__DO THIS__
Only lines with the string "part" matter here; gather them from the material below.

__LISTING__
-*-
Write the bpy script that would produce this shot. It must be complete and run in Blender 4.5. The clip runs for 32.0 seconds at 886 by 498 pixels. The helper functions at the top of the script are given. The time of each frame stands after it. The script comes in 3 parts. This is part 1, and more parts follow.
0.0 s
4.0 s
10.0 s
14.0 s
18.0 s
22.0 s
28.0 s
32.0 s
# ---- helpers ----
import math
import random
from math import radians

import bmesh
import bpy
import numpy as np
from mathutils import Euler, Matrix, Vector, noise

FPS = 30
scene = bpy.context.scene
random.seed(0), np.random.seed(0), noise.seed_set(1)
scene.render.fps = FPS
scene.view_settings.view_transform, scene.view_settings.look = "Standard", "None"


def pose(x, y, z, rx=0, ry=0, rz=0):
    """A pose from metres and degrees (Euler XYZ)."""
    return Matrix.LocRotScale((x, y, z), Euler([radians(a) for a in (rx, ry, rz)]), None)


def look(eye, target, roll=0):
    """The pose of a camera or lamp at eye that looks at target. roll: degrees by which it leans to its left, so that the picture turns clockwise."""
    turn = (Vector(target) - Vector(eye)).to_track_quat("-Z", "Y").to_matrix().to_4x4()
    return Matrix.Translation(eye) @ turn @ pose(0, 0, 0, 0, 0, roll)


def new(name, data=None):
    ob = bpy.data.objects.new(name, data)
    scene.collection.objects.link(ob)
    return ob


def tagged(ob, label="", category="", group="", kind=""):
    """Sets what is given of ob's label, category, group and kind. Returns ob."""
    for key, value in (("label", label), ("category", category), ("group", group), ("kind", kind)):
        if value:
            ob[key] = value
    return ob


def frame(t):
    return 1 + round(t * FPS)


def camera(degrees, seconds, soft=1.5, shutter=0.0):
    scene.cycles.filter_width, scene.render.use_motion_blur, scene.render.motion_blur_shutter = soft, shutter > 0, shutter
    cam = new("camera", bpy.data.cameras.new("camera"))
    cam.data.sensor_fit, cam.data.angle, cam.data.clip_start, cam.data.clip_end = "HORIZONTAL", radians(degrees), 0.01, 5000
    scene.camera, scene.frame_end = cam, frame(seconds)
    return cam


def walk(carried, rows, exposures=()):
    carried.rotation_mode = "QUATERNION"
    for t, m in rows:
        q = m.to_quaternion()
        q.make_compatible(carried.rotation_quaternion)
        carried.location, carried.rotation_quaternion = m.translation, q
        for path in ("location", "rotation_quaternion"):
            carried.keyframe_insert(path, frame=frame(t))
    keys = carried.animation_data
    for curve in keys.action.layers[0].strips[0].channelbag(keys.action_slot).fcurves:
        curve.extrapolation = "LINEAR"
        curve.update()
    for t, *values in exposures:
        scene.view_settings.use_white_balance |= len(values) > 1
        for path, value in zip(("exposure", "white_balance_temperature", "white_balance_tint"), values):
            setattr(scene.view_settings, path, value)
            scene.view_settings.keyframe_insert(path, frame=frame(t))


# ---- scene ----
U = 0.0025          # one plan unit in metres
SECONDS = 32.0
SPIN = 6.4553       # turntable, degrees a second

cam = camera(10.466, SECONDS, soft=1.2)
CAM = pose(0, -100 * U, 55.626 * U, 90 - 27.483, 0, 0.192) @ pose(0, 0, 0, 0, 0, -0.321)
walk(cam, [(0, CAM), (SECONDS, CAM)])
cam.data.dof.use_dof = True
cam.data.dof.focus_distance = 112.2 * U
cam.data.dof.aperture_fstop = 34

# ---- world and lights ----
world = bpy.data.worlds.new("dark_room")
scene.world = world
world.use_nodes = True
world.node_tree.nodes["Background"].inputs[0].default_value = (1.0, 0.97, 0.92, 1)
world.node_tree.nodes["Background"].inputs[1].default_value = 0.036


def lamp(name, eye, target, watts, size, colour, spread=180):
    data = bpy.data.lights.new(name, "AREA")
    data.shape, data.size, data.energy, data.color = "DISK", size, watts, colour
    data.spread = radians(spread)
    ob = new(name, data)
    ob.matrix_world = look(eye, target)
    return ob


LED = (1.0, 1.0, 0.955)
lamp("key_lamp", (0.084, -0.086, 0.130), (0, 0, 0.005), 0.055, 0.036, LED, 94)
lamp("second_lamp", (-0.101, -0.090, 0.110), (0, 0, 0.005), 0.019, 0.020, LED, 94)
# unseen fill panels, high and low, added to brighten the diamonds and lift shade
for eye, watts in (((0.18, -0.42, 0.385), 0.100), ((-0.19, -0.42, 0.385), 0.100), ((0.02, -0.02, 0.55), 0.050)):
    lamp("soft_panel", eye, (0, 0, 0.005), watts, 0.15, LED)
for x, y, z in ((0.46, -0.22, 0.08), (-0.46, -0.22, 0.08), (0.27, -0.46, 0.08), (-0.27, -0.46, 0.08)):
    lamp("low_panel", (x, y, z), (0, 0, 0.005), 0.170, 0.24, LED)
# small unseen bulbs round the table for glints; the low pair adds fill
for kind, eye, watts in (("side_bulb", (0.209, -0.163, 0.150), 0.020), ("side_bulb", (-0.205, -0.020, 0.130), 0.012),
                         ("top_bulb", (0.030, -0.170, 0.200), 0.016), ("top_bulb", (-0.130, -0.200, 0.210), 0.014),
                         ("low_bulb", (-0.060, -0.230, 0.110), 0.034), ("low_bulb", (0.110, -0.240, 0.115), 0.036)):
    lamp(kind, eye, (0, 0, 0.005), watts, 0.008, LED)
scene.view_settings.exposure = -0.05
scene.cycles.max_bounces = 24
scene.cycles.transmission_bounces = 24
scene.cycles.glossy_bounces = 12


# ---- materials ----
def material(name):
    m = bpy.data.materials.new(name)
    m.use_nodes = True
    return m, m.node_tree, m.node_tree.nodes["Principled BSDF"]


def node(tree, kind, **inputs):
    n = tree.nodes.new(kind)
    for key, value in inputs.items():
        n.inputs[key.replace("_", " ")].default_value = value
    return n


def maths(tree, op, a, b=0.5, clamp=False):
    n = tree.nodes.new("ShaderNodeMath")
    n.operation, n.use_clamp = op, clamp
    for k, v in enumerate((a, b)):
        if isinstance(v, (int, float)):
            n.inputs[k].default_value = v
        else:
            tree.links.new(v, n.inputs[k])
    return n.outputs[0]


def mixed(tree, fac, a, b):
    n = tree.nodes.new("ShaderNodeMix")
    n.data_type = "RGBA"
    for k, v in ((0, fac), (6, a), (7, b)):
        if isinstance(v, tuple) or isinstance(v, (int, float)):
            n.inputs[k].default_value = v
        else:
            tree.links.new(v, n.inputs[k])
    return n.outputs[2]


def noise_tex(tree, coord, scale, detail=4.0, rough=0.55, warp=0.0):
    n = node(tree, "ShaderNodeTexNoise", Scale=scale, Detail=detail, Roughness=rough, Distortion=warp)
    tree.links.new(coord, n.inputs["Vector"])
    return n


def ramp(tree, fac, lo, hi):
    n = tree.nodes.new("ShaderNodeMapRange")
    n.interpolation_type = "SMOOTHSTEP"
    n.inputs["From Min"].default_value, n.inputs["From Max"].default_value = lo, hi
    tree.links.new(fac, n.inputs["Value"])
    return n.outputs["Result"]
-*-
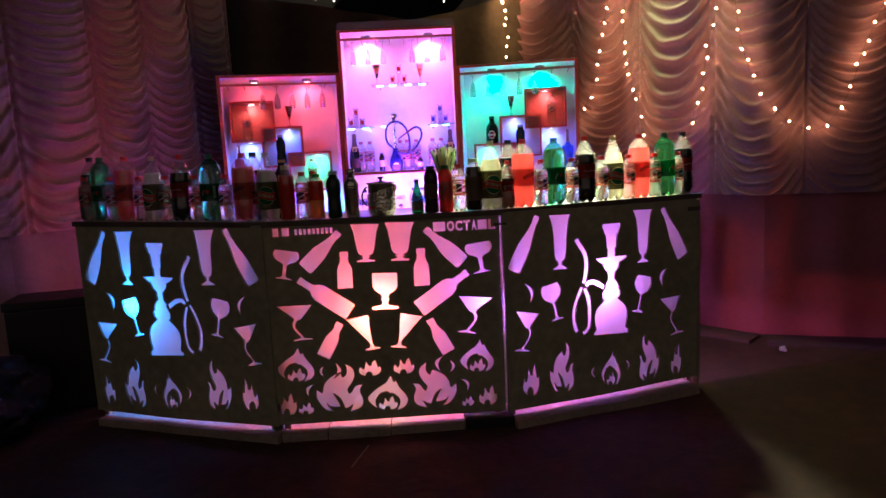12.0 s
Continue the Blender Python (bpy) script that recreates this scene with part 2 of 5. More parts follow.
-*-
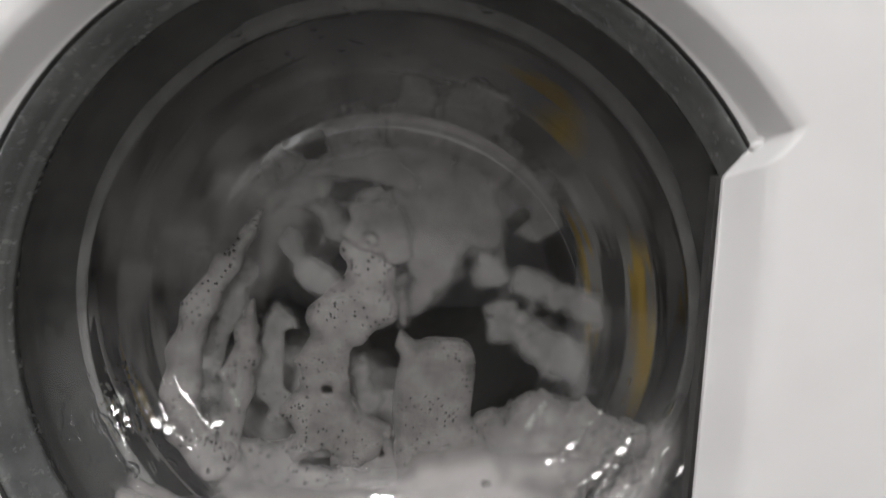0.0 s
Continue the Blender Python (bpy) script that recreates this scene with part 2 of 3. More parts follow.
-*-
__CORRECT ANSWER__
Write the bpy script that would produce this shot. It must be complete and run in Blender 4.5. The clip runs for 32.0 seconds at 886 by 498 pixels. The helper functions at the top of the script are given. The time of each frame stands after it. The script comes in 3 parts. This is part 1, and more parts follow.
Continue the Blender Python (bpy) script that recreates this scene with part 2 of 5. More parts follow.
Continue the Blender Python (bpy) script that recreates this scene with part 2 of 3. More parts follow.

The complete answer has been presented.